When you visit historic sites it is interlay appropriate to be absorbed by the history that site is displaying. It is important. However the next time you visit or even read about a site give some thought to what goes in to the preservation and presentation of our history.
For instance the finding, sorting, collecting, classifying, authenticating, preserving, organizing, and safely making available for scholars and to the public the constant new discoveries of documents and small artifacts. The myriad of higher education and government institutions with departments dedicated to this sort of thing are fairly well known. Less well known are the many, privately run, collections.
One of them is The David Library of the American Revolution , http://www.dlar.org/. A private organization with a dedicated staff. This institution is mostly used by scholars and authors, for in-depth research but is open to the public. They presents a lecture series each spring and fall that is free and open to the public. It also makes its facilities available to local historically minded organizations for some of their activities and events. Its location is ideal, and appropriate, roughly adjacent to the Pennsylvania Washington Crossing Park. If you live anywhere near there, you should be keeping track of upcoming events they are putting together. But whether you live near or not you should appreciate the amount of work that goes into operating and maintaining such an organization, I mean just keeping all those papers straight (I’m looking at my desk now). If you should visit them in person or on Facebook, give them a nod of appreciation.
How about the historic sites themselves. If you have ever owned or even lived in a really old house you know they are no picnic to maintain. The term, “little repair” is an oxymoron. Now imagine if you had to do it in a way that was close as possible to the way it was originally done, without disturbing any of the rest of the structure. And needing to preserve as much of the old stuff as you can and still have it be safe for worker, staff and the public (who still want walk through the construction). Now add all the interested and vested parties looking over your shoulder and making suggestions, demands, and ultimatums. Welcome to a small portion of the life of a site curator. If you visit a building on a site and wonder as to its condition, think about the amount of work (paper and otherwise), time and money it takes before the first tool is taken out of the bag. For the most part, it is all with good reason, but it is not easy. There are saints with less patience (and they had the aid of a miracle or two).
A case in point would be Princeton Battlefield’s Clack house. It is part of a New Jersey State Park. The state of New Jersey has many – MANY – historic sites in its care, and a few other things going on as well. You may have heard, it has budget concerns. It is the garden state but money doesn’t grow on trees. (well ok in my case it’s different). For the State there is a good deal of hard work involved in assuring that things are done right, from many prospective. And that is with a whole lot of people looking over their shoulders.
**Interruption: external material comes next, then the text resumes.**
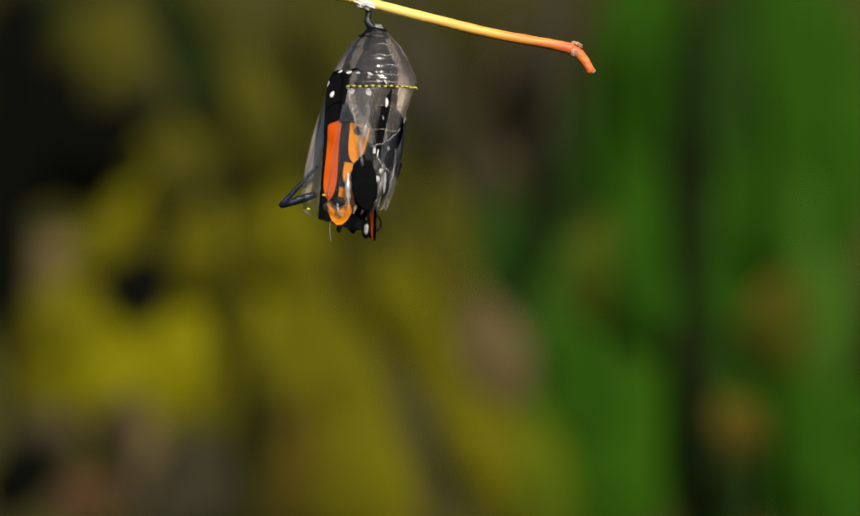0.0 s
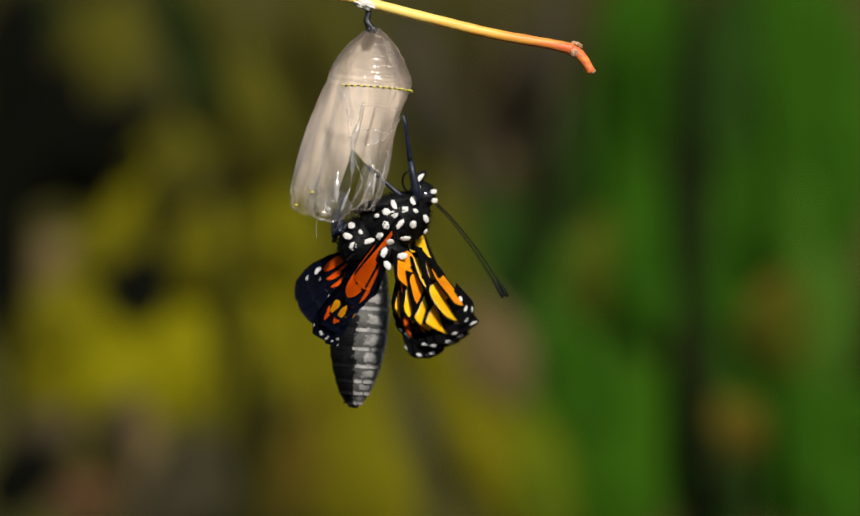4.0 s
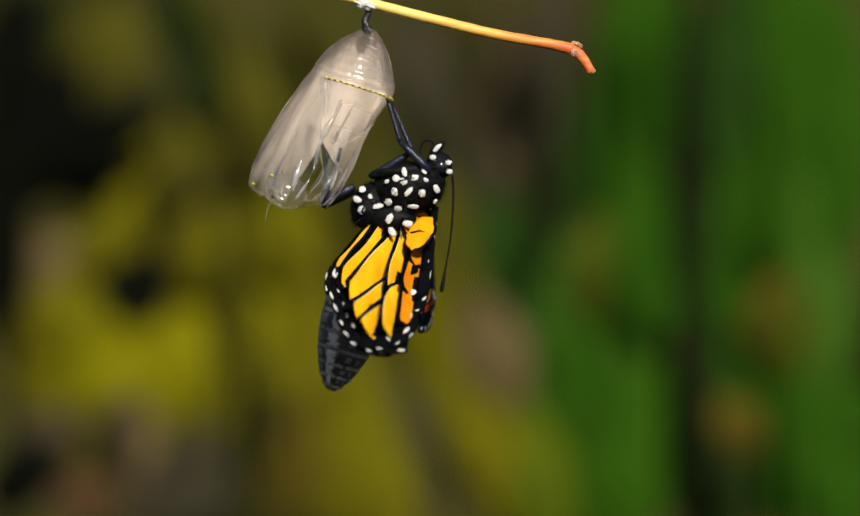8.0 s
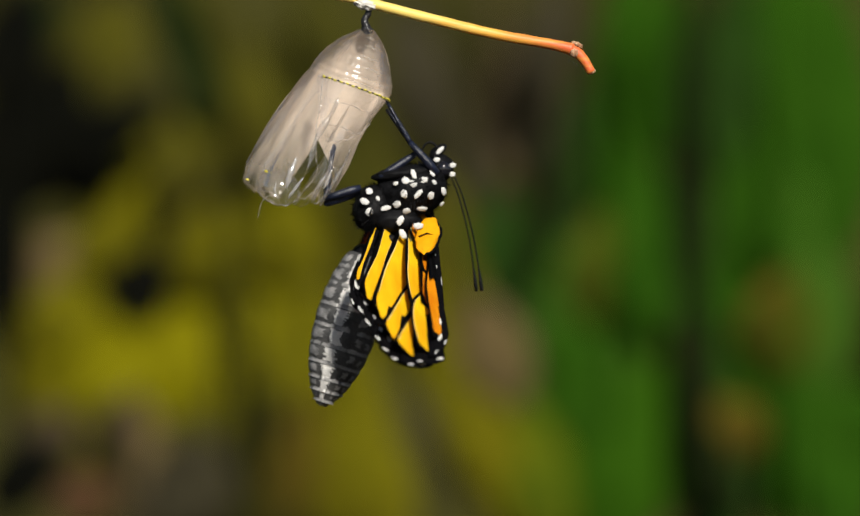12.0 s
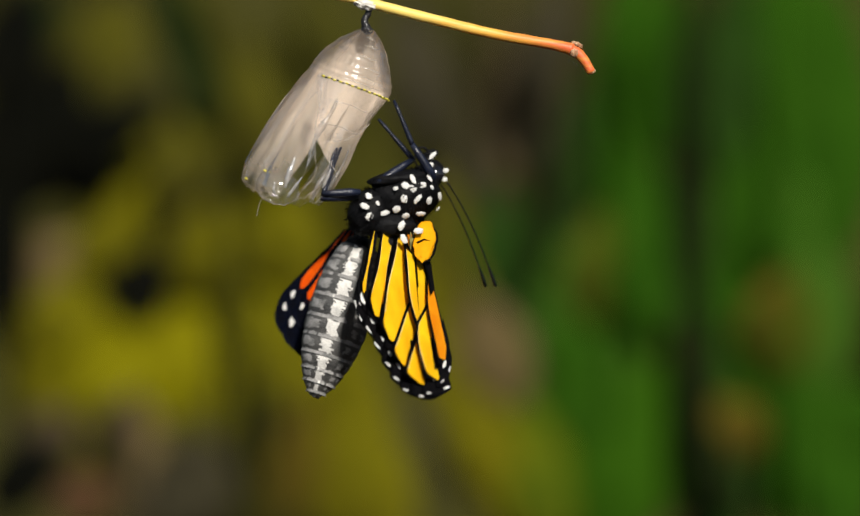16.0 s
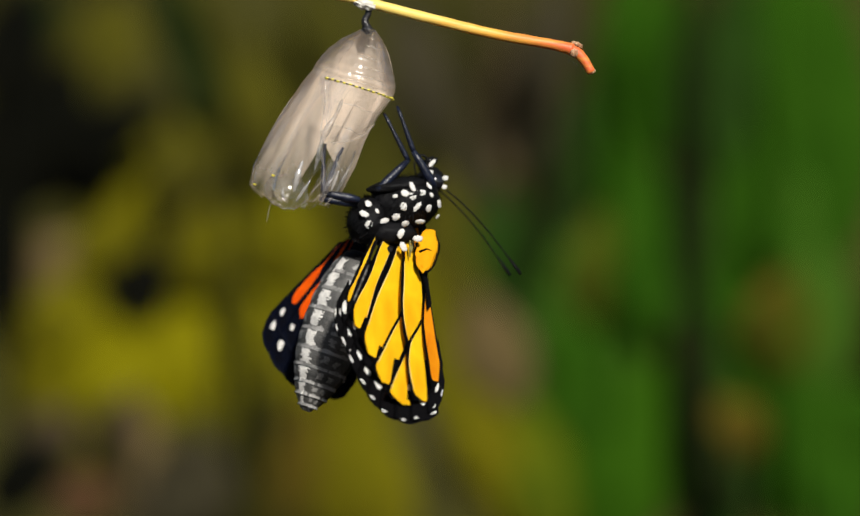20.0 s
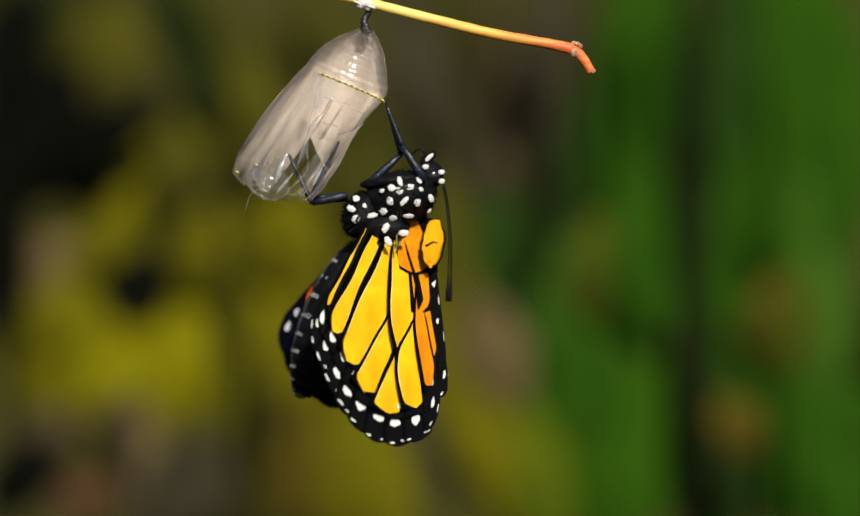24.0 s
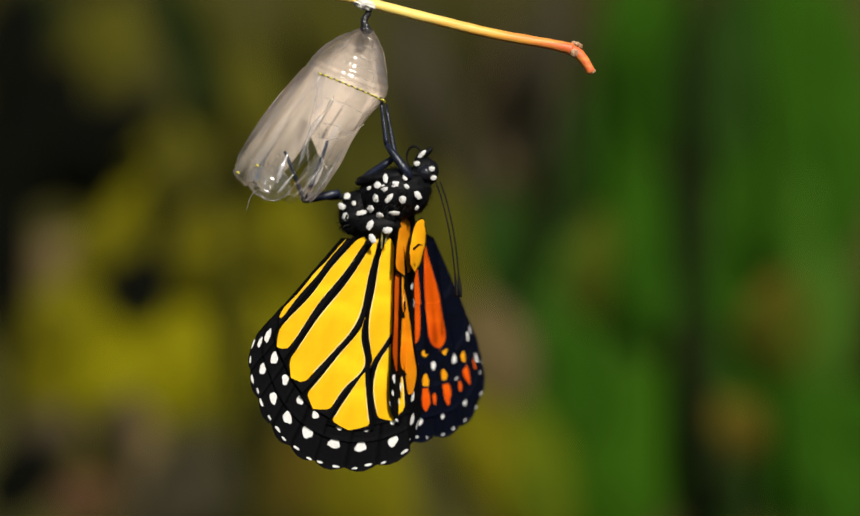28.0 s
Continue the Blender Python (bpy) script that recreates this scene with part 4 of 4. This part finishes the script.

There are also private citizens helping as they can. Two that come to mind the Princeton Battlefield's Clarke House Volunteers. https://www.facebook.com/PrincetonBattlefield , http://www.visitprincetonbattlefield.org/ And there is The Princeton Battlefield Society http://www.theprincetonbattlefieldsociety.com/ , https://www.facebook.com/princeton.battlefield.society?fref=ts . Both these groups are made up of volunteers that donate their time help on and off the site. I have sat in on a board meeting or two and I know that there are several other organizations involved in the restoration project one way or another. You should consider keeping in touch with these groups and if you can even lend a hand. Or at the very least give them a doff of the hat.
Then there are the demonstrators of history. The reenactors, the spinners the cooks, the people that show us how it was done, often by doing it again. Look around at the artifacts around them. Those are almost always of their own collection. They had to find them, buy them, often repair then - or often make them themselves sometimes using original methods. Oh and by the way, they have to do the research for this themselves. Among other things I am one of these. I have made a wooden spoon now used in a Native American cooking demonstration using just river rocks and sand to carve it out. (It was actually easier than I thought it would be) I did it partially to have a more authentic piece and partially for the experience – so I could talk knowledgeably about the process. Another instance, Some of the cooks go to great lengths to use appropriate items and methods in their demonstrations. Sometimes just for the authenticity but sometimes to see just what was really involved and whether it lines up with the research documentation. One food Historian I know, Susan McLellan Plaisted of Heart to Hearth Cookery http://www.hearttohearthcookery.com/ , is going to try to use an ancient verity of black corn that my brother is growing for her, to make a Native American beverage that will be one of their demonstrations. (if it all works out)
So if you see someone demonstrating at a historic site or event, drink in what they are talking about, but also step back and appreciate the trouble and dedication that went into presenting you with the past.